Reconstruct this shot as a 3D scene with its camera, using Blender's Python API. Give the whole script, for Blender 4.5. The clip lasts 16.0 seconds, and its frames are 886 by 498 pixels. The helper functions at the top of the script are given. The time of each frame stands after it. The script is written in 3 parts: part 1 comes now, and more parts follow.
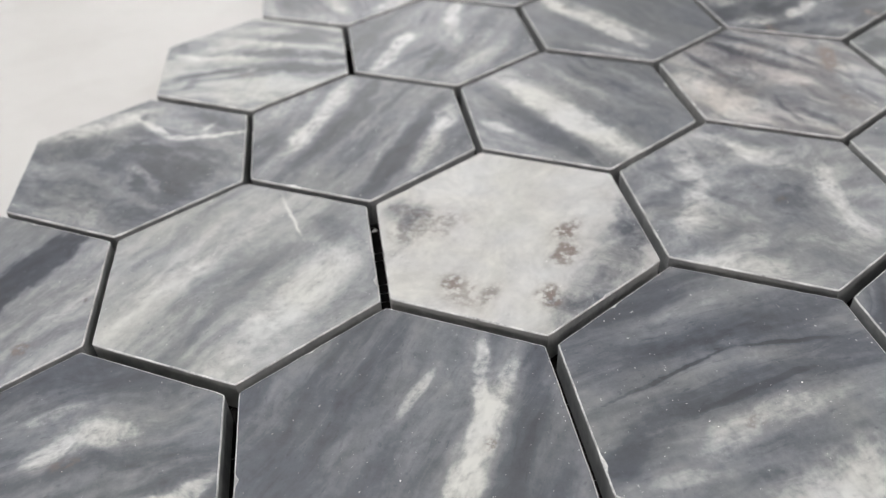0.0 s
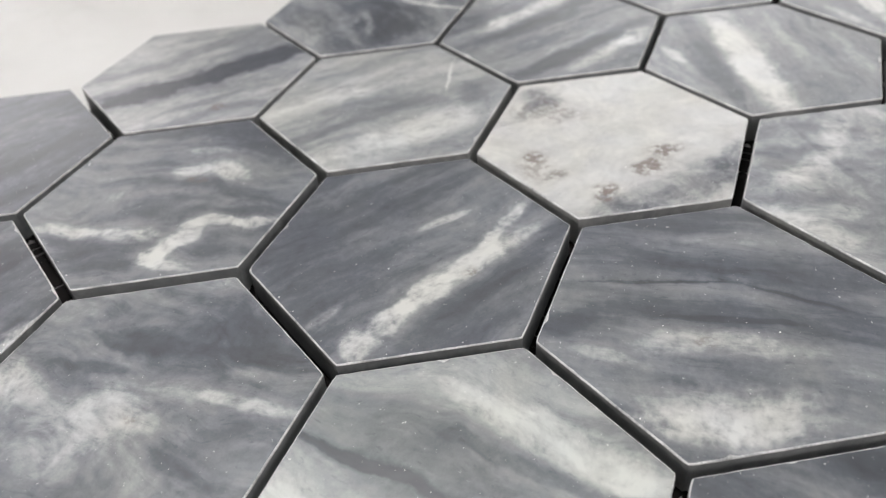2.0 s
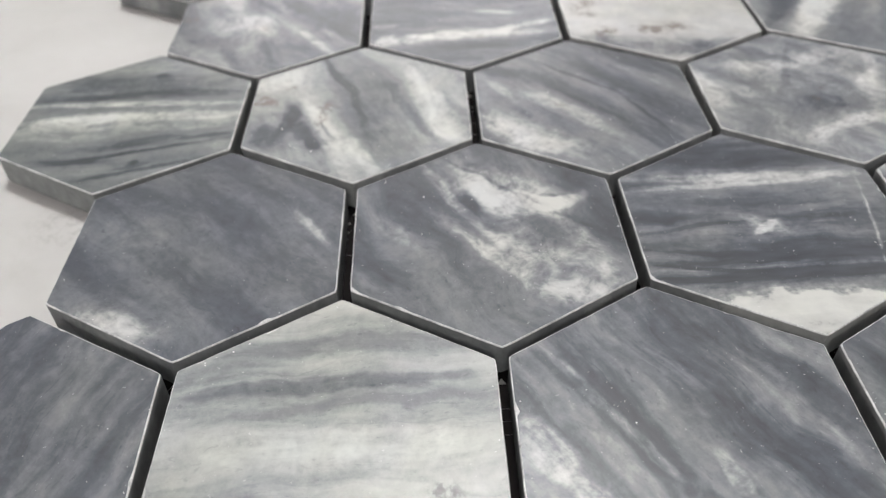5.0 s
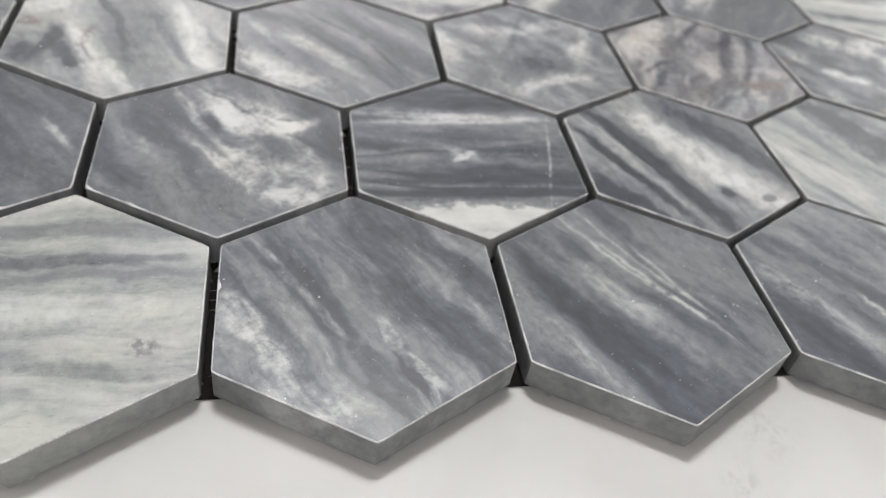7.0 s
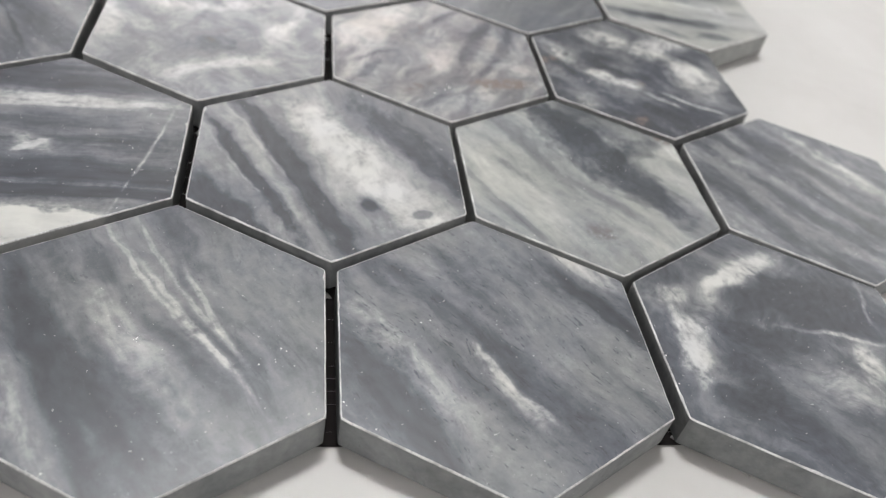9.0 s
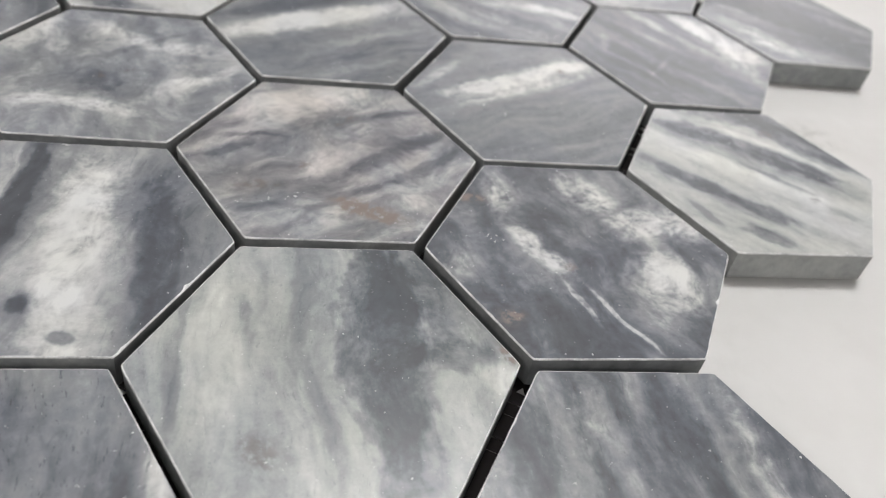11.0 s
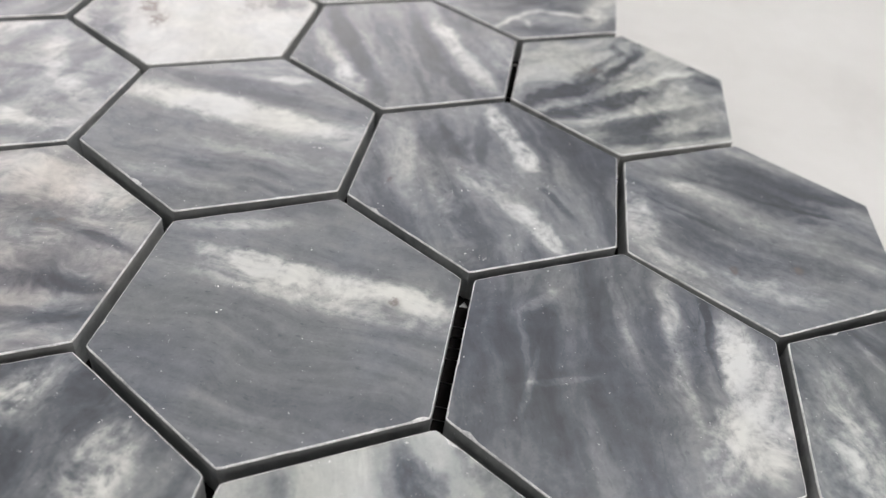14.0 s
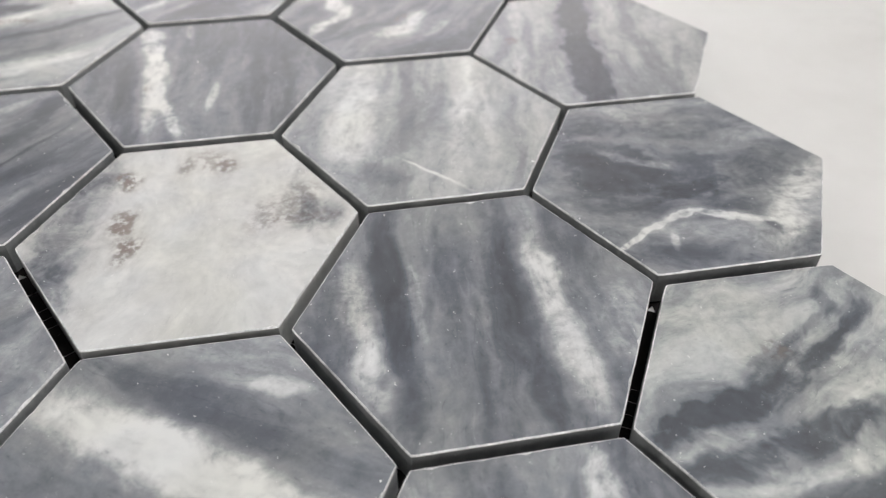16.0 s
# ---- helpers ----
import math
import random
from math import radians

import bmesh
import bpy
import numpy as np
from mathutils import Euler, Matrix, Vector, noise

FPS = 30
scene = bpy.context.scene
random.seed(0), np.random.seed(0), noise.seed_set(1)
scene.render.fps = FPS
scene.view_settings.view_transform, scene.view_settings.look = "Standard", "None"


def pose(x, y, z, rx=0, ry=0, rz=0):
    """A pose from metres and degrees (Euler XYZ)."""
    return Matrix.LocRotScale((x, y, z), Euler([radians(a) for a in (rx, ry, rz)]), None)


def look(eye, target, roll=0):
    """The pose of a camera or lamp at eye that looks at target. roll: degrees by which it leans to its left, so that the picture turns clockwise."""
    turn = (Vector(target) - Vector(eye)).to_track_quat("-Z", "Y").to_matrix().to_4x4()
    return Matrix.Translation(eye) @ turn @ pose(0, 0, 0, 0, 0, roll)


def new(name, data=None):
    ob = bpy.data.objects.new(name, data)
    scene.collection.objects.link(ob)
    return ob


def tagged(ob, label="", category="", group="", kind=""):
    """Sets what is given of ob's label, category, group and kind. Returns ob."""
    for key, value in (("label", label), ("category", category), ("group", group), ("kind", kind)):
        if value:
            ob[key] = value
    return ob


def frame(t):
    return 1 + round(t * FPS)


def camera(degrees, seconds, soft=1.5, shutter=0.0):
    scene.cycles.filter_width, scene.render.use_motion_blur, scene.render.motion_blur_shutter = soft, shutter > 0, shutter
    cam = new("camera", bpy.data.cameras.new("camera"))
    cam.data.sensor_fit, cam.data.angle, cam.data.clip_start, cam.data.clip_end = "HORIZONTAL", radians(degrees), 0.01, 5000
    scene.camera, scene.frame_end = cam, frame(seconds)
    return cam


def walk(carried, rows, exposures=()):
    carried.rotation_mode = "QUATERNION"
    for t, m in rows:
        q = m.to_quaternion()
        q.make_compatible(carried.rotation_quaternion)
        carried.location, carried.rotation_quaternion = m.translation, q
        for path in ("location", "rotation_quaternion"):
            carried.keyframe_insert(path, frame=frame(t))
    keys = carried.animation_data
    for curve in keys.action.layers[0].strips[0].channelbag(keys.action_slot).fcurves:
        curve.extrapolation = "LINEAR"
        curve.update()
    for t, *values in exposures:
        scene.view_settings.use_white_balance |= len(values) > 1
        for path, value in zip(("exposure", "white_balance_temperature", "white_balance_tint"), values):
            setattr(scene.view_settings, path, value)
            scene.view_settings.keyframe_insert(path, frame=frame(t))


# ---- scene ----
cam = camera(59.39, 16.0, 1.25)
cam.data.dof.use_dof = True
cam.data.dof.focus_distance = 0.117
cam.data.dof.aperture_fstop = 22.0
ROWS = [
    (0.0, -0.02629, -0.11280, 0.09967, 50.15, 2.92, -9.09),
    (0.5, -0.01200, -0.11933, 0.10057, 49.49, 3.17, -1.53),
    (1.0, 0.00072, -0.12584, 0.09826, 49.38, 3.40, 5.99),
    (1.5, 0.01261, -0.13048, 0.09551, 49.25, 3.44, 13.70),
    (2.0, 0.02214, -0.13459, 0.09425, 49.13, 3.43, 21.75),
    (2.5, 0.03345, -0.13873, 0.09350, 49.18, 3.29, 29.58),
    (3.0, 0.04749, -0.14178, 0.09556, 49.18, 3.21, 37.67),
    (3.5, 0.07162, -0.14445, 0.09723, 49.31, 3.19, 45.76),
    (4.0, 0.09598, -0.14425, 0.09802, 49.13, 3.18, 53.94),
    (4.2, 0.10664, -0.14306, 0.09843, 49.00, 3.15, 57.28),
    (6.3, 0.16552, -0.16461, 0.10421, 45.79, -4.68, 55.87),
    (6.5, 0.16858, -0.15921, 0.10579, 46.13, -5.72, 54.47),
    (7.0, 0.17282, -0.14552, 0.10564, 47.02, -7.97, 51.22),
    (7.5, 0.17579, -0.12841, 0.10056, 47.86, -9.70, 48.43),
    (8.0, 0.18104, -0.11429, 0.09843, 47.98, -10.36, 46.75),
    (8.5, 0.18934, -0.09661, 0.09653, 47.69, -9.90, 46.73),
    (9.0, 0.20164, -0.06560, 0.09489, 47.74, -9.58, 53.43),
    (9.2, 0.20460, -0.05320, 0.09452, 47.85, -9.37, 56.60),
    (11.3, 0.19511, 0.05398, 0.09483, 47.90, -8.20, 88.16),
    (11.5, 0.19241, 0.06367, 0.09572, 47.96, -8.28, 91.18),
    (12.0, 0.17894, 0.08613, 0.09743, 47.99, -8.22, 98.78),
    (12.5, 0.16487, 0.10649, 0.09691, 48.22, -7.99, 106.23),
    (13.0, 0.14724, 0.12501, 0.09588, 48.33, -7.54, 114.05),
    (13.5, 0.12875, 0.13988, 0.09465, 48.37, -6.96, 121.78),
    (14.0, 0.10499, 0.15056, 0.09326, 48.49, -6.52, 129.80),
    (14.5, 0.07747, 0.15145, 0.09358, 48.66, -5.83, 137.53),
    (15.0, 0.06342, 0.13748, 0.09612, 48.36, -4.45, 138.75),
    (15.5, 0.04448, 0.12211, 0.09419, 48.03, -2.55, 139.58),
    (16.0, 0.03089, 0.10250, 0.09348, 47.19, -0.18, 139.93),
]
walk(cam, [(t, pose(*row)) for t, *row in ROWS])

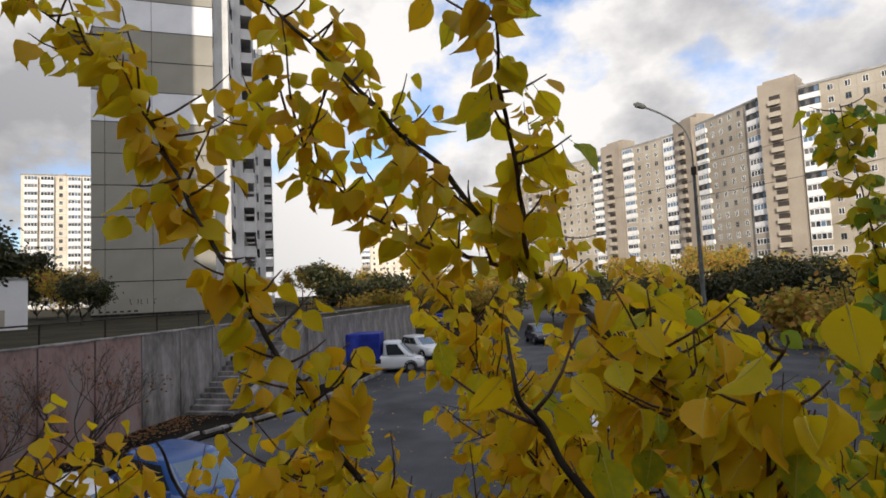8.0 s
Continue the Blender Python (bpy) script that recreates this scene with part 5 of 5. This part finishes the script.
for k, (x, y, h_) in enumerate([(-16.6, -60, 9.5), (-26.2, -62, 10.5)]):
    tree("tall narrow dark poplar beyond the parked cars", (x, y, .28), h_, "green", 3000, .30, 281 + k, 4, .28, .10, .55, .12)
tree("small yellow tree beside the end wall", (-27.2, -43, .28), 4.2, "autumn", 2200, .22, 291, 4, .7, .08, .6, .12)
for k, (x, y, h_) in enumerate([(-52, -37, 5), (-62, -45, 6), (-75, -55, 7), (-90, -70, 8)]):
    tree("distant yard tree in dull autumn colours", (x, y, .28), h_, "autumn" if k % 2 else "green", 2600, .4, 131 + k, 3, .8, .14, .9)
for k in range(7):
    tree("distant yard tree in dull autumn colours", (-125 + 6 * k, -28 + 16 * k, -3), 8 + 2 * (k % 3), "autumn" if k % 3 else "green", 2600, .6, 151 + k, 3, .8, .2, 1.6)
tree("bare thin bush with reddish twigs by the wall", (-10.6, -16.2, -2.93), 3.1, "litter", 260, .10, 171, 5, .7, .04, .3, .08, name="bush")
tree("bare thin bush with reddish twigs by the wall", (-8.2, -16.6, -2.93), 2.4, "litter", 380, .10, 172, 5, .7, .035, .3, .08, name="bush")
for k in range(2):
    tree("low ivy bush with yellow leaves at the parapet foot", (-4.2 - .9 * k, -14.6 - .5 * k, -1.3 - .2 * k), 1.3, "locust", 900, .10, 181 + k, 4, .8, .03, .3, .1, name="bush")
# fallen leaves
fl = Build()
for _ in range(2000):
    x, y = (ar.uniform(-30, -2), ar.uniform(-16, 9)) if ar.random() < .28 else ((ar.uniform(-8, -.6), ar.uniform(-1, 12)) if ar.random() < .7 else (ar.uniform(.3, 5), ar.uniform(1.5, 12)))
    z = -2.945 if x < 0 else .012
    a = ar.random() * 6.28
    s = ar.uniform(.05, .09)
    fl.add([(x, y, z), (x + s * math.cos(a), y + s * math.sin(a), z + .015), (x + s * 1.2 * math.cos(a + .8), y + s * 1.2 * math.sin(a + .8), z + .004), (x + s * math.cos(a + 1.5), y + s * math.sin(a + 1.5), z + .02)], [(0, 1, 2, 3)], "leaf" if ar.random() < .6 else "litter")
tagged(part("fallen_leaves", fl), "scattered yellow fallen leaves on the asphalt", "leaves", kind="stuff")
for k, (x, y, h_) in enumerate([(4, 9, 6), (7, 12, 7), (2.2, 14, 6), (10, 18, 8)]):
    tree(AUT, (x, y, 0), h_, "autumn", 3000, .2, 201 + k, 4, .8, .12, .6)
lt = Build()
for _ in range(1500):
    x, y = ar.uniform(-7.0, 8.5), abs(ar.gauss(0, .8)) + .06
    if y > 2.4:
        continue
    a, s_, z = ar.random() * 6.28, ar.uniform(.06, .12), -2.925 + .03 * ar.random()
    lt.add([(x, y, z), (x + s_ * math.cos(a), y + s_ * math.sin(a), z + .03), (x + s_ * 1.2 * math.cos(a + .8), y + s_ * 1.2 * math.sin(a + .8), z + .004), (x + s_ * math.cos(a + 1.5), y + s_ * math.sin(a + 1.5), z + .03)], [(0, 1, 2, 3)], "litter")
tagged(part("leaf_litter", lt, m=WALL), "red-brown dry leaves lying along the retaining wall", "leaves", kind="stuff")
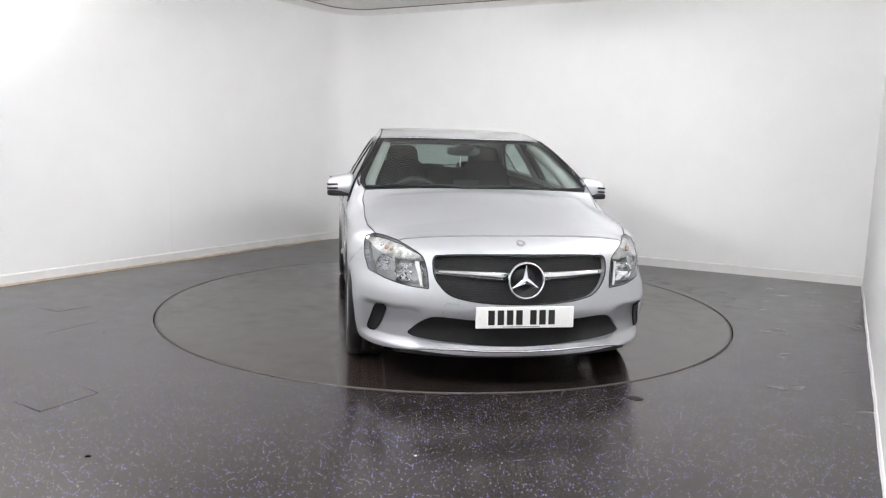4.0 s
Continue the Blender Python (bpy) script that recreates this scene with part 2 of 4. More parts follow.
def shell(q, z):
    """A point of the outer skin: q runs along the left side (x there) and round both ends to the middle."""
    if q > FRONT_X:
        l = q - FRONT_X
        gx, gy = np.interp(l, FRONT_PLAN[0], FRONT_PLAN[1]), np.interp(l, FRONT_PLAN[0], FRONT_PLAN[2])
        x = FRONT_X + (NOSE(z) - FRONT_X) * gx
        more = wing_roll(z, Z_SHOULDER(x) - 0.10 * (x - FRONT_X)) - wing_roll(z, Z_SHOULDER(FRONT_X))
        return Vector((x, (side_y(FRONT_X, z) - 0.13 * min(0.17, max(0.0, z - 0.44)) * smooth01(0.0, 0.3, gx)) * gy * pinch(float(gx), z) - more * (1 - smooth01(0.4, 0.75, gx)), z))
    xr = REAR_START(z)
    if q < REAR_X:
        l = REAR_X - q
        gx, gy = np.interp(l, REAR_PLAN[0], REAR_PLAN[1]), np.interp(l, REAR_PLAN[0], REAR_PLAN[2])
        return Vector((xr + (TAIL(z) - xr) * gx, side_y(xr, z) * gy, z))
    x = q if q > -1.0 else -1.0 + (q + 1.0) * (xr + 1.0) / (REAR_X + 1.0)
    return Vector((x, side_y(x, z), z))


def q_side(x, z):
    """q of a point given by x, on the side or round its ends."""
    if x > FRONT_X:
        g = (x - FRONT_X) / (NOSE(z) - FRONT_X)
        return FRONT_X + float(np.interp(g, FRONT_PLAN[1], FRONT_PLAN[0]))
    xr = REAR_START(z)
    if x < xr:
        g = (x - xr) / (TAIL(z) - xr)
        return REAR_X - float(np.interp(g, REAR_PLAN[1], REAR_PLAN[0]))
    return x if x > -1.0 else -1.0 + (x + 1.0) * (REAR_X + 1.0) / (xr + 1.0)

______

Copy every line of the listing that includes the string "values".

    for t, *values in exposures:
        scene.view_settings.use_white_balance |= len(values) > 1
        for path, value in zip(("exposure", "white_balance_temperature", "white_balance_tint"), values):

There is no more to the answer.